Shag carpeting in the bathroom. 

POOF!!!

Zebra prints.

POOF!!!

Bean bag chairs.

POOF!!!

Avocado green and harvest gold.

POOF!!!

Celebrity autobiographies.

POOF!!!

“Most things from the 1970’s you can burn,” she said, her words dripping with utter disgust, “especially the late 70’s.  It was the era when the world sloughed off some truly bad ideas.  Unfortunately that gave way to the belief that new was worthwhile just for being new.”

Rufus nodded in earnest approval.

“Now it is your turn,” she said. “Somewhere hidden among my possessions is the worst idea humanity ever conceived. See if you can find it.”

Rufus sifted through the stacks of junk that mother had accumulated over the years.  There was all kinds of useless horrible stuff – but what was the worst?

A coffee table book titled Tattoo Concepts?  Bad, but not the worst.

A Segway scooter?  Close.

A Boom Box?  Definitely a contender.

But then Rufus found buried under a half-ton of tax code, a small official looking booklet.

Mother beamed with pride.

It was an HOA agreement.

And with that…..

POOF!!!

“I have only one more thing to teach you,” Mother said, “Handle yourself wisely. Dragons live almost forever which means we outlive just about everything but life itself and the truth is most new ideas are bad ideas and pruning them is our purpose.

But of all the things whose time has expired, you must appreciate what demands the most courage and wisdom to destroy.”

Rufus listened intently.

“Purging the things we hold most dear.”

And with that Rufus’s lessons came to its end.  As he prepared to return to the back of beyond, Mother added just one more nugget of wisdom.

“Speaking of taste, I have here the most inspired thing nature ever conceived.  Now that you have acquired the beginnings of wisdom, you will use this as a source of awesome power.”

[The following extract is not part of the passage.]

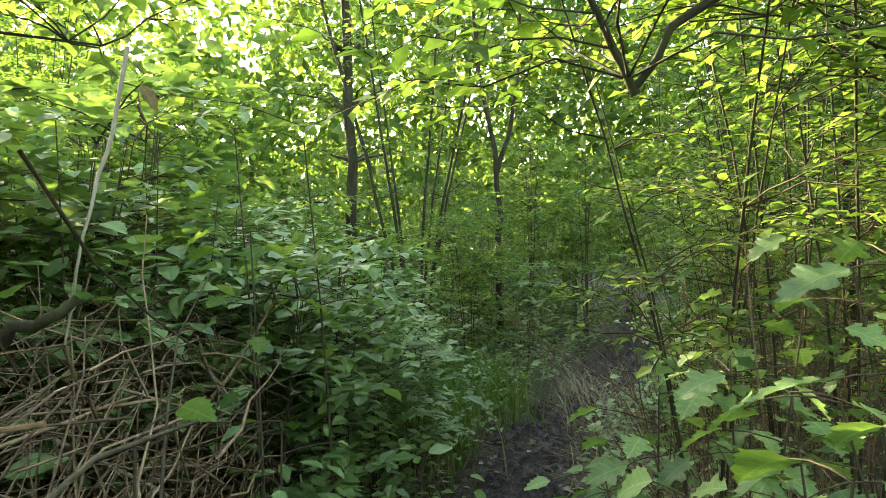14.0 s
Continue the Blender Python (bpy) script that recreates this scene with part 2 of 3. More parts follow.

Producing a pair of titanium prongs, Mother dipped them deep into a firebrick pot.  As she extracted whatever it was, a furious jet of flame blasted from the mouth of the vessel.

And there, glowing as hot as the sun itself at the tip of the prongs was – a jalapeno.

Author: Almost Iowa

www.almostiowa.com

31 thoughts on “Rufus, the Delinquent Dragon”

  1. I didn’t like harvest gold and avocado green even when it was in style! I swear, even as a teen in the seventies, I always had a vague notion that the entire decade has basically tasteless. And I wasn’t a teen known for her good taste either.

    Anyway, I love this story! Entertaining, fun, and most of all, honest!

    1. Remember all the fashion horror shows of the 70’s? Shimmering vinyl jumpsuits, wide-collar shirts, white vinyl belts. checkers, plaids…. (shudder)

      We need a time machine set on auto to skip over that decade.

        1. There is an old photo of me with flowing long hair and a beard from the ’70s. Years ago when my son was in high school, one of his friends saw the picture and said oh look it’s a photo of Jesus Christ

  2. The memory of harvest gold and avocado green stopped me in my tracks. I grew up in one of those kitchens, not to mention the carpeted bathroom that was done in pink and gray.

    If Rufus ever moves up from jalapeños to habaneros, his mom might be tempted to change her opinion. On the other hand, a good jalapeño is a joy forever. I still remember the ‘Mexican’ restaurant in McAlester, Oklahoma that served ketchup instead of salsa with their chips.

    1. I don’t know what the hottest thing I ever ate was, nor exactly where but it was on a $6 bus trip (Flecha Roja) from Juarez to Mexico City back in 1971. At a stop, I went with a couple of people I met on the bus to a small three table restaurant and ate what they ate.

      You know how it is when you hear a siren a long way off? Then it comes closer and closer until finally the siren is blasting right in you ear. That is the metaphor I use to describe the way the heat came on.

      I stumbled outside into the rain and used the downpour to wash my lips and tongue.

      It helped a little.

      Now, the hottest thing I am allowed to eat is Lutefisk.

      1. The year I lived in Salt Lake City, the kids at the Lutheran high school had a cheer they used at athletic events:

        “Lutefisk, lutefisk — lefse, lefse!

        We’re the mighty Norskies! Ja, sure, you betcha!”

  3. Always a smile when I read one of your posts, but then I wonder where you sit, what type of technology you use, music on or off, and what you’re eating and drinking while you come up with Rufus and his Mom’s story. 🙂 Have a great New Year’s holiday, and thanks for the opportunity to engage. 🙂

    1. I usually come up with my ideas on my walks. At home, I walk the country roads, in Arizona (like now) I walk in the desert. I walk about 8 miles a day, which gives me plenty of time to imagine.

      1. Okay, now I have a visual. Eight miles a day is impressive. Wow. I have a new step goal for the new year, but it’s not 18,000. Now, I feel like a slacker, and the new year hasn’t started. 🙂 Happy New Year to you and your wife. Hope you have a great winter in AZ.

  4. What a fun romp with Rufus and his mom! I’d add a few more things to the burn pile; the Pontiak Aztec, AMC Pacer, Citizens United, DT, plaid clothes, reality TV. Hum, this is fun. Maybe I’ll join the dragon clan and have a new purpose! 🐲

    1. Rufus is learning a lot about taste.

      Can’t take credit for the opening sentence. That was all my muse’s doing. I have put her on a no-electronics diet and it works wonders.